My new tool-chain: LaTeX, Beamer, Inkscape, R and Git instead of Word, Excel and PowerPoint

I just revolutioned my tool-chain to create documents and presentations...

Published on December 20, 2013

Did you ever dreamed of getting rid of MS Office? I had a great revolution in the way I work and produce documents. In fact, I discovered… LaTeX! It works completely differently than “What You See Is What You Get” word processors, like MS Word. In LaTeX, you write your document in a source file (like when programming), that you compile to obtain a PDF.

LaTeX for documents

LaTeX has several advantages over Word:

If you are writing a paper in LaTeX, you will find class files for the publication you aim at (for example ACM or IEEE have their own class files). This is very practical: you just have to write the raw content of the paper, LaTeX with the appropriate class file will render your paper just the right way. For equations, there is a built-in language: it looks very natural, you can learn it in an hour. LaTeX embeds also a great tool to generate a bibliography/reference section (this is very painful to do in Word).

Beamer for presentations

When you will want to make a presentation for your paper, there is Beamer.
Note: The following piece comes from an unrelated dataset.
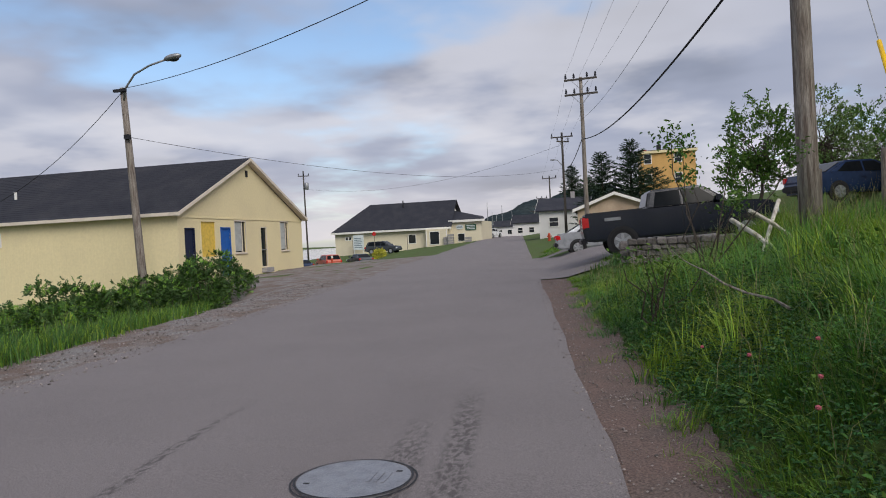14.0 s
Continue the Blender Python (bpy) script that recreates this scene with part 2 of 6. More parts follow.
MAT = {
    "soil": material("soil_grass", (0.065, 0.105, 0.022), rough=0.95, vary=0.35, scale=0.9, fine=14, bump=0.6, second=(0.075, 0.065, 0.03), second_at=0.62, bump_distance=0.05),
    "bare_soil": material("bare_soil", (0.105, 0.066, 0.050), rough=0.95, vary=0.4, scale=4, fine=45, bump=0.9, second=(0.06, 0.040, 0.032), second_at=0.5, bump_distance=0.03),
    "gravel": material("gravel", (0.225, 0.218, 0.220), rough=0.95, vary=0.45, scale=1.6, fine=55, bump=0.9, second=(0.165, 0.125, 0.108), second_at=0.47, bump_distance=0.03),
    "gravel_red": material("gravel_red", (0.155, 0.108, 0.095), rough=0.95, vary=0.40, scale=1.8, fine=60, bump=0.9, second=(0.13, 0.10, 0.09), second_at=0.5, bump_distance=0.03),
    "stone_grey": material("stone_grey", (0.26, 0.25, 0.25), rough=0.9, vary=0.2, islands=0.4, fine=30),
    "pole_wood": material("weathered_pole", (0.265, 0.238, 0.210), rough=0.9, vary=0.35, scale=3, fine=18, bump=0.7, second=(0.12, 0.095, 0.08), second_at=0.52, stretch=(6, 6, 0.5)),
    "pole_dark": material("creosote_pole", (0.055, 0.048, 0.045), rough=0.85, vary=0.35, scale=3, fine=18, bump=0.5, second=(0.12, 0.11, 0.09), second_at=0.6, stretch=(5, 5, 0.4)),
    "dark_metal": material("dark_metal", (0.03, 0.03, 0.035), rough=0.55, metal=0.4, fine=30),
    "steel": material("galvanised_steel", (0.33, 0.34, 0.35), rough=0.45, metal=0.7, fine=25),
    "wire": material("black_wire", (0.010, 0.010, 0.012), rough=0.7, bump=0),
    "porcelain": material("insulator", (0.035, 0.035, 0.045), rough=0.3, fine=10, bump=0),
    "guard_yellow": material("guard_yellow", (0.80, 0.50, 0.02), rough=0.5, vary=0.1, scale=3, second=(0.60, 0.38, 0.05), second_at=0.65),
    "fence_wood": material("peeling_white_fence", (0.60, 0.58, 0.52), rough=0.9, vary=0.2, scale=7, fine=40, bump=0.6, second=(0.27, 0.235, 0.19), second_at=0.54, stretch=(1.5, 1.5, 0.6)),
    "bark": material("bark", (0.075, 0.060, 0.050), rough=0.95, vary=0.35, scale=8, fine=40, bump=0.8, stretch=(3, 3, 0.8)),
    "cream": material("cream_siding", (0.74, 0.64, 0.39), rough=0.75, vary=0.04, scale=0.35, fine=9, bump=0.08, second=(0.68, 0.585, 0.365), second_at=0.6),
    "cream_far": material("cream_hall_wall", (0.66, 0.60, 0.45), rough=0.8, vary=0.05, scale=0.4, fine=7, bump=0.08, second=(0.57, 0.52, 0.40), second_at=0.6),
    "trim_cream": material("faded_cream_trim", (0.66, 0.59, 0.50), rough=0.65, vary=0.06, scale=2, fine=20, second=(0.56, 0.49, 0.42), second_at=0.62),
    "white": material("white_trim", (0.74, 0.73, 0.70), rough=0.6, vary=0.05, scale=2, fine=20, second=(0.62, 0.61, 0.58), second_at=0.65),
    "siding": material("white_siding", (0.70, 0.69, 0.68), rough=0.6, vary=0.04, scale=0.6, fine=8, second=(0.62, 0.61, 0.60), second_at=0.65),
    "siding_blue": material("pale_blue_siding", (0.46, 0.50, 0.56), rough=0.65, vary=0.05, scale=0.6, fine=8),
    "shingle": material("charcoal_shingle", (0.030, 0.032, 0.042), rough=0.9, vary=0.25, scale=0.7, fine=22, bump=0.5, second=(0.042, 0.043, 0.052), second_at=0.55, objects=0.14, spec=0.15),
    "shingle_brown": material("brown_shingle", (0.085, 0.065, 0.058), rough=0.9, vary=0.2, scale=0.8, fine=20, bump=0.4),
    "navy": material("navy_paint", (0.012, 0.017, 0.05), rough=0.5, vary=0.1, fine=10),
    "yellow": material("yellow_paint", (0.72, 0.50, 0.09), rough=0.55, vary=0.05, fine=10),
    "blue": material("blue_paint", (0.015, 0.11, 0.42), rough=0.45, vary=0.08, fine=10),
    "red": material("red_paint", (0.50, 0.045, 0.03), rough=0.55, vary=0.1, fine=10),
    "glass": glass_dark("window_glass"),
    "car_glass": material("tinted_car_glass", (0.008, 0.010, 0.012), rough=0.08, vary=0.05, bump=0, spec=0.12),
    "curtain": material("pale_blind", (0.42, 0.44, 0.43), rough=0.7, vary=0.1, scale=1, fine=12, stretch=(1, 1, 4)),
    "apt": material("ochre_stucco", (0.60, 0.36, 0.13), rough=0.8, vary=0.06, scale=0.5, fine=6),
    "tan": material("tan_siding", (0.50, 0.38, 0.28), rough=0.8, vary=0.05, scale=0.5, fine=6),
    "leaf": material("rose_leaf", (0.076, 0.158, 0.024), rough=0.55, vary=0.15, fine=40, bump=0, islands=0.5, hue=0.025, translucent=0.28, spec=0.35),
    # darkened copy of the rose leaf; the harbour bushes' shade is in its colour
    "leaf_mature": material("shaded_rose_leaf", (0.052, 0.112, 0.024), rough=0.5, vary=0.15, fine=40, bump=0, islands=0.5, hue=0.02, translucent=0.22, spec=0.35),
    "leaf_light": material("young_lit_rose_leaf", (0.19, 0.37, 0.05), rough=0.5, vary=0.15, fine=40, bump=0, islands=0.35, hue=0.02, translucent=0.35, spec=0.35),
    "leaf_willow": material("willow_leaf", (0.125, 0.200, 0.055), rough=0.5, vary=0.15, fine=40, bump=0, islands=0.5, hue=0.02, translucent=0.25, spec=0.4),
    "leaf_dark": material("dark_leaf", (0.030, 0.055, 0.020), rough=0.6, vary=0.15, fine=20, bump=0, islands=0.5, hue=0.02, translucent=0.2),
    "needle": material("spruce_needle", (0.045, 0.080, 0.045), rough=0.7, vary=0.2, fine=30, bump=0, islands=0.5, translucent=0.1),
    "clover": material("clover_leaf", (0.045, 0.125, 0.032), rough=0.55, vary=0.15, fine=30, bump=0, islands=0.5, hue=0.02, translucent=0.25, spec=0.3),
    # coarse grass; its darker colour also holds shade on the bank
    "grass_deep": material("coarse_and_shaded_blade", (0.088, 0.205, 0.030), rough=0.5, vary=0.12, scale=0.8, fine=5, bump=0, second=(0.055, 0.135, 0.036), second_at=0.5, islands=0.5, hue=0.022, translucent=0.28),
    "clover_flower": material("clover_flower", (0.42, 0.10, 0.13), rough=0.8, vary=0.2, fine=200, bump=0.6),
    "pebble": material("loose_stone", (0.25, 0.22, 0.21), rough=0.9, vary=0.2, scale=8, fine=90, bump=0.4, islands=0.6),
    "grass_lawn": material("lawn_blade", (0.140, 0.292, 0.006), rough=0.45, vary=0.1, scale=0.7, fine=8, bump=0, second=(0.094, 0.226, 0.006), second_at=0.5, islands=0.65, hue=0.018, translucent=0.3),
    "grass_tall": material("meadow_blade", (0.215, 0.33, 0.034), rough=0.5, vary=0.12, scale=0.55, fine=5, bump=0, second=(0.10, 0.21, 0.034), second_at=0.52, islands=0.45, hue=0.022, translucent=0.3),
    "grass_dry": material("dry_stalk", (0.27, 0.26, 0.12), rough=0.7, vary=0.2, bump=0, islands=0.4, translucent=0.3),
    "rose": material("rose_petal", (0.62, 0.07, 0.12), rough=0.6, vary=0.1, bump=0, islands=0.3, translucent=0.3),
    "buttercup": material("buttercup_petal", (0.85, 0.62, 0.02), rough=0.4, vary=0.1, bump=0, translucent=0.3),
    "clock": material("seed_head", (0.62, 0.62, 0.58), rough=0.9, vary=0.1, bump=0, translucent=0.4),
    "iron": material("cast_iron_cover", (0.30, 0.30, 0.32), rough=0.38, metal=0.6, vary=0.12, scale=9, fine=60, bump=0.3),
    "black_plastic": material("black_plastic", (0.018, 0.018, 0.02), rough=0.6, bump=0.05),
    "tyre": material("tyre_rubber", (0.015, 0.015, 0.016), rough=0.85, fine=30),
    "rim": material("alloy_rim", (0.55, 0.56, 0.58), rough=0.3, metal=0.8, bump=0),
    "car_black": material("black_car_paint", (0.008, 0.011, 0.022), rough=0.18, vary=0.05, bump=0, spec=0.6),
    "car_silver": material("silver_car_paint", (0.45, 0.47, 0.50), rough=0.25, metal=0.5, vary=0.04, bump=0, spec=0.5),
    "car_white": material("white_car_paint", (0.72, 0.73, 0.74), rough=0.3, vary=0.04, bump=0),
    "car_grey": material("grey_car_paint", (0.07, 0.08, 0.095), rough=0.25, metal=0.3, vary=0.05, bump=0, spec=0.5),
    "car_blue": material("blue_car_paint", (0.012, 0.028, 0.080), rough=0.22, vary=0.05, bump=0, spec=0.6),
    "car_red": material("red_car_paint", (0.50, 0.06, 0.025), rough=0.3, vary=0.05, bump=0, spec=0.5),
    "lamp_red": material("red_lens", (0.50, 0.01, 0.012), rough=0.15, bump=0, spec=0.6),
    "wall_stone": material("wall_stone", (0.22, 0.20, 0.19), rough=0.95, vary=0.25, scale=5, fine=35, bump=0.8, objects=0.35, second=(0.15, 0.13, 0.12), second_at=0.55),
    "rock": material("shore_rock", (0.040, 0.036, 0.034), rough=0.95, vary=0.3, scale=1.5, fine=14, bump=0.9, islands=0.35, second=(0.075, 0.068, 0.06), second_at=0.6),
    "hill": material("far_hill", (0.135, 0.165, 0.032), rough=1.0, vary=0.2, scale=0.02, fine=0.15, bump=0.2, second=(0.075, 0.11, 0.028), second_at=0.5),
    # dark forest turned bluish: distance haze is put into its colour
    "forest": material("hazed_far_forest", (0.030, 0.042, 0.048), rough=1.0, vary=0.3, scale=0.03, fine=0.25, bump=0, second=(0.045, 0.058, 0.060), second_at=0.55, spec=0.0),
    "orange": material("orange_hull", (0.72, 0.16, 0.03), rough=0.4, vary=0.06, scale=1.2, fine=8),
    "timber": material("wharf_timber", (0.085, 0.070, 0.060), rough=0.95, vary=0.35, scale=2, fine=14, bump=0.5, objects=0.3),
    "rail_yellow": material("yellow_rail_paint", (0.62, 0.42, 0.03), rough=0.6, vary=0.1, scale=1, fine=6, second=(0.42, 0.30, 0.06), second_at=0.62),
    "crate": material("orange_crate", (0.42, 0.20, 0.09), rough=0.7, vary=0.1, fine=8, objects=0.2),
    "bin_blue": material("blue_tub", (0.03, 0.10, 0.30), rough=0.5, vary=0.1, bump=0.05, objects=0.2),
    "rust": material("rusty_panel", (0.42, 0.25, 0.16), rough=0.8, vary=0.25, scale=2, fine=12, second=(0.62, 0.60, 0.56), second_at=0.5),
    "shed_grey": material("grey_metal_cladding", (0.20, 0.225, 0.26), rough=0.6, vary=0.06, fine=6),
    "sign": material("sign_board", (0.62, 0.68, 0.70), rough=0.5, vary=0.04, fine=20),
    "sign_text": material("sign_bars", (0.10, 0.16, 0.20), rough=0.6, bump=0),
    "green_board": material("green_board", (0.03, 0.09, 0.05), rough=0.6, bump=0),
    "hydrant": material("hydrant_red", (0.50, 0.07, 0.03), rough=0.5, bump=0.05),
    "flower_yellow": material("yellow_shrub_leaf", (0.50, 0.48, 0.05), rough=0.6, bump=0, islands=0.4),
}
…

To produce your presentation, just create a new LaTeX file in the same folder than your paper, and include the beamer class file instead of the paper class file. Your presentation can include the same pictures than the paper. If you change a picture, both the paper and the presentation will be updated! No copy/paste is necessary. Never repeat yourself!
The beamer presentations looks very good. These are a lot of neat things that are generated automatically, such as a table of contents with an highlight on the current section on each page header.

Inkscape for pictures

Inkscape is a free vector drawing program. It is very important to include only vector graphics in your documents, and no bitmap graphic: this way, the printing quality will be maximum (you can zoom indefinitely on a vector graphic). Furthermore, a vector graphic can be opened and modified easily, since it’s storing the geometrical primitives of your graphic. Inkscape produces SVG files, which is an XML based standard for vector graphics. So it’s all text based! For a small modifications like changing a word or two in a legend, you can open the file and modify it manually.

R for graphs

R is a tool that allows you to generate complex graphs. It can replace advantageously Excel. It’s also text based.

Git to rule them all

When programming, Git is a must when it comes to version control and working in team. Why not for documents? The idea is to put all the LaTeX, Inkscape and R source files on a GitHub repository. Since all the files are text baed, you will be able to see the differences for each commits. This gives you a great control over the evolution of your document, especially when working in team.

Conclusion

The LaTeX/Inkscape/R/Git combo (or a part of those tools) has tremendous advantages over MS Office. It allows you much greater control over your work, and much less probability of screwing things up. And the rendering is so nice!